## start Dataset extract

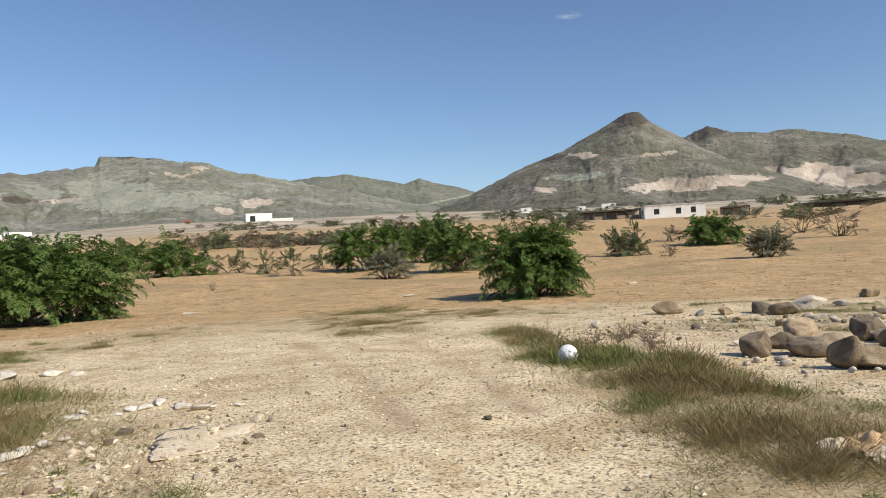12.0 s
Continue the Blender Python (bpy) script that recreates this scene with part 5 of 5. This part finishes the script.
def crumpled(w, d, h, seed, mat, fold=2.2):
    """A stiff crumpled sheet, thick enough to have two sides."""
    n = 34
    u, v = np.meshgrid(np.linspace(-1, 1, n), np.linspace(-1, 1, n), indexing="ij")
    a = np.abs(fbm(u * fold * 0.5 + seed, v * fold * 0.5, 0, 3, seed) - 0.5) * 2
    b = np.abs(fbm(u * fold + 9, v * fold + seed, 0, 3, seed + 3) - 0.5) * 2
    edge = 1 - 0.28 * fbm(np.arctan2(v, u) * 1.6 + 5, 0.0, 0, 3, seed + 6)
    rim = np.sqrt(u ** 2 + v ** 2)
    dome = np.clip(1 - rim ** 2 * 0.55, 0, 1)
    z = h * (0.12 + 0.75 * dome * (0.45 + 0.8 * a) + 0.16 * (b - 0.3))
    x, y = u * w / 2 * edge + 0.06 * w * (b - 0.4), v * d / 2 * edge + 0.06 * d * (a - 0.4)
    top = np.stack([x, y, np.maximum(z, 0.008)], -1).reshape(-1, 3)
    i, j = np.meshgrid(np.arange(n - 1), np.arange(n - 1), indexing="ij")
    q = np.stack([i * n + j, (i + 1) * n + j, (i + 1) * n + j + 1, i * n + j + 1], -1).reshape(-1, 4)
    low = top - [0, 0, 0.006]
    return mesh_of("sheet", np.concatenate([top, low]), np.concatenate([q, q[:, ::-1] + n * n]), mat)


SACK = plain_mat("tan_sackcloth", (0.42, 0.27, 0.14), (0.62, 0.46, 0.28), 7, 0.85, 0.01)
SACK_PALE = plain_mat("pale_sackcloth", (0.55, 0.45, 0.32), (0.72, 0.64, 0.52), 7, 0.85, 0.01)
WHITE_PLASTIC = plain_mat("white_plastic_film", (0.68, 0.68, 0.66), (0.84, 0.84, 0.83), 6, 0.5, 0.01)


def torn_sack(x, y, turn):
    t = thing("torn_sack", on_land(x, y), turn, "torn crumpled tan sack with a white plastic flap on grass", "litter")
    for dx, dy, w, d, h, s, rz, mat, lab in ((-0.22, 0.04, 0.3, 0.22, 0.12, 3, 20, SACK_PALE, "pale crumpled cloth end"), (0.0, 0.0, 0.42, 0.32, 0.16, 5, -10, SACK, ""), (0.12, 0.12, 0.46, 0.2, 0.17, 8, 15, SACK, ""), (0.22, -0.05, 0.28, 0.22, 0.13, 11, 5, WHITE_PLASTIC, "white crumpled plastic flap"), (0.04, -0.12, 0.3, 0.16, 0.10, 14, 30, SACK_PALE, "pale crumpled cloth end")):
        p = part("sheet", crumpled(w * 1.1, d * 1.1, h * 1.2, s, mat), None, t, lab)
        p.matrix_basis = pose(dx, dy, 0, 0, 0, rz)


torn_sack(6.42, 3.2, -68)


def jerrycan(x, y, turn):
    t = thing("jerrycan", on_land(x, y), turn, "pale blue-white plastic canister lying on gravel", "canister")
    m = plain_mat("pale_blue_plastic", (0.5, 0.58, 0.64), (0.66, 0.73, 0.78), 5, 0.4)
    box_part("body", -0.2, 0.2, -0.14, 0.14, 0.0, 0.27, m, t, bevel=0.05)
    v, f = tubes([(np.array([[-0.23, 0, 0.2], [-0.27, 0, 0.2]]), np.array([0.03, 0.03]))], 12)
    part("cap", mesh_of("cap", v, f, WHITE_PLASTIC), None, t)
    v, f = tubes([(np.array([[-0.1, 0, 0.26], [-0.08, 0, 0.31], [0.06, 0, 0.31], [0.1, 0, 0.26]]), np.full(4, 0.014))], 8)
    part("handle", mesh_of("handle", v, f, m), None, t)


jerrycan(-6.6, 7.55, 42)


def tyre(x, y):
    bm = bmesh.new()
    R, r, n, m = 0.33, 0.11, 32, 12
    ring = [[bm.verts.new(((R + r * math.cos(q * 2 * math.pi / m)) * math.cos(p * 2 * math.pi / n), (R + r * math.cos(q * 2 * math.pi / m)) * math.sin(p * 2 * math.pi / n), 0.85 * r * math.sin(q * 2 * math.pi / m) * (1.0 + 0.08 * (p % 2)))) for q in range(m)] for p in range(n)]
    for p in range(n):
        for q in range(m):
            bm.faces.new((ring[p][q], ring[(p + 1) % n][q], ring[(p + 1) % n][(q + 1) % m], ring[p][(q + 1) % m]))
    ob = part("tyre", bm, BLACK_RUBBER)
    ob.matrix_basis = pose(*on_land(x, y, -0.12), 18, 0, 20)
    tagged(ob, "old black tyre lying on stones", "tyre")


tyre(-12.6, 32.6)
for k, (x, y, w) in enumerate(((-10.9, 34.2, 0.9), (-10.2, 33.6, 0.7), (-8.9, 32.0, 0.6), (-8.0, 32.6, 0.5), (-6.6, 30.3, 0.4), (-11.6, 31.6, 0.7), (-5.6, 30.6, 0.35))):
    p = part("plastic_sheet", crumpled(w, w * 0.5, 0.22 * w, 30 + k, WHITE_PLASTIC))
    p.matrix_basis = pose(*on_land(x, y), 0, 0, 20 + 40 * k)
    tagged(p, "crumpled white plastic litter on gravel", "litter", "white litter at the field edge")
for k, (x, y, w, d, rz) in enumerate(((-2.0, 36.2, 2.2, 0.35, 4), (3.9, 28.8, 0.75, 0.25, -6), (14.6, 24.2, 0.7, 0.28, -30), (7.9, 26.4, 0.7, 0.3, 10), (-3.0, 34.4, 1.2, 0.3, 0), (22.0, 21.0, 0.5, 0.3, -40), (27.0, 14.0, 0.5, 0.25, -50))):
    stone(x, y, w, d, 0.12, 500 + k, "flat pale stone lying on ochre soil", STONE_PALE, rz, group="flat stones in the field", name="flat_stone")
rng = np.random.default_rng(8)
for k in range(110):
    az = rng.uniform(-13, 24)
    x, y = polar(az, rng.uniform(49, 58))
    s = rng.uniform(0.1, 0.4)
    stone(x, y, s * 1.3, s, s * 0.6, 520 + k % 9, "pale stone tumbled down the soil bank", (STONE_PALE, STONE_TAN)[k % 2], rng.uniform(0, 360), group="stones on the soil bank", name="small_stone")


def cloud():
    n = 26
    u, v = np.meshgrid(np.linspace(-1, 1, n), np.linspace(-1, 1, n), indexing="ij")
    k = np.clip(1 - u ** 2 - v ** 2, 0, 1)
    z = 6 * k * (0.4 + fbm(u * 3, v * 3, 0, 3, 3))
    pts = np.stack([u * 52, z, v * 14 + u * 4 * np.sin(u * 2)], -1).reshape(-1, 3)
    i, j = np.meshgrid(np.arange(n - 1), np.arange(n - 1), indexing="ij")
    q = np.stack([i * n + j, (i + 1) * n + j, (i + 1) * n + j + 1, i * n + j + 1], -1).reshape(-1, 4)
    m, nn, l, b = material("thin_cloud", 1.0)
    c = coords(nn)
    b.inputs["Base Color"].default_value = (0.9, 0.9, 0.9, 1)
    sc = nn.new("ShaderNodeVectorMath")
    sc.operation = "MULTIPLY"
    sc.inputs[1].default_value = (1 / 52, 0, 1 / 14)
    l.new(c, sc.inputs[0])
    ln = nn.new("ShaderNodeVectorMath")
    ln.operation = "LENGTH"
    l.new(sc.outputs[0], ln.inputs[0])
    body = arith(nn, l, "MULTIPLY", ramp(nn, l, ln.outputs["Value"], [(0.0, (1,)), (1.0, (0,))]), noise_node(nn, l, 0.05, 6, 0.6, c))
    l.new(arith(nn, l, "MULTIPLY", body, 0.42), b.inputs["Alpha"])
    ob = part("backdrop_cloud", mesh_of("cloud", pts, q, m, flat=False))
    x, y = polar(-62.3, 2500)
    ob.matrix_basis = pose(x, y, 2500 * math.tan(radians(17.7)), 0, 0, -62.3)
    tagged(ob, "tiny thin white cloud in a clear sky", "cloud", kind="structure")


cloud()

## end Dataset extract

Written request.
Repeat, exactly and in full, each line from the start of the data to the line that contains "6, 0.5, 0.01)". Pictures do not go in.

Expected answer.
12.0 s
Continue the Blender Python (bpy) script that recreates this scene with part 5 of 5. This part finishes the script.
def crumpled(w, d, h, seed, mat, fold=2.2):
    """A stiff crumpled sheet, thick enough to have two sides."""
    n = 34
    u, v = np.meshgrid(np.linspace(-1, 1, n), np.linspace(-1, 1, n), indexing="ij")
    a = np.abs(fbm(u * fold * 0.5 + seed, v * fold * 0.5, 0, 3, seed) - 0.5) * 2
    b = np.abs(fbm(u * fold + 9, v * fold + seed, 0, 3, seed + 3) - 0.5) * 2
    edge = 1 - 0.28 * fbm(np.arctan2(v, u) * 1.6 + 5, 0.0, 0, 3, seed + 6)
    rim = np.sqrt(u ** 2 + v ** 2)
    dome = np.clip(1 - rim ** 2 * 0.55, 0, 1)
    z = h * (0.12 + 0.75 * dome * (0.45 + 0.8 * a) + 0.16 * (b - 0.3))
    x, y = u * w / 2 * edge + 0.06 * w * (b - 0.4), v * d / 2 * edge + 0.06 * d * (a - 0.4)
    top = np.stack([x, y, np.maximum(z, 0.008)], -1).reshape(-1, 3)
    i, j = np.meshgrid(np.arange(n - 1), np.arange(n - 1), indexing="ij")
    q = np.stack([i * n + j, (i + 1) * n + j, (i + 1) * n + j + 1, i * n + j + 1], -1).reshape(-1, 4)
    low = top - [0, 0, 0.006]
    return mesh_of("sheet", np.concatenate([top, low]), np.concatenate([q, q[:, ::-1] + n * n]), mat)


SACK = plain_mat("tan_sackcloth", (0.42, 0.27, 0.14), (0.62, 0.46, 0.28), 7, 0.85, 0.01)
SACK_PALE = plain_mat("pale_sackcloth", (0.55, 0.45, 0.32), (0.72, 0.64, 0.52), 7, 0.85, 0.01)
WHITE_PLASTIC = plain_mat("white_plastic_film", (0.68, 0.68, 0.66), (0.84, 0.84, 0.83), 6, 0.5, 0.01)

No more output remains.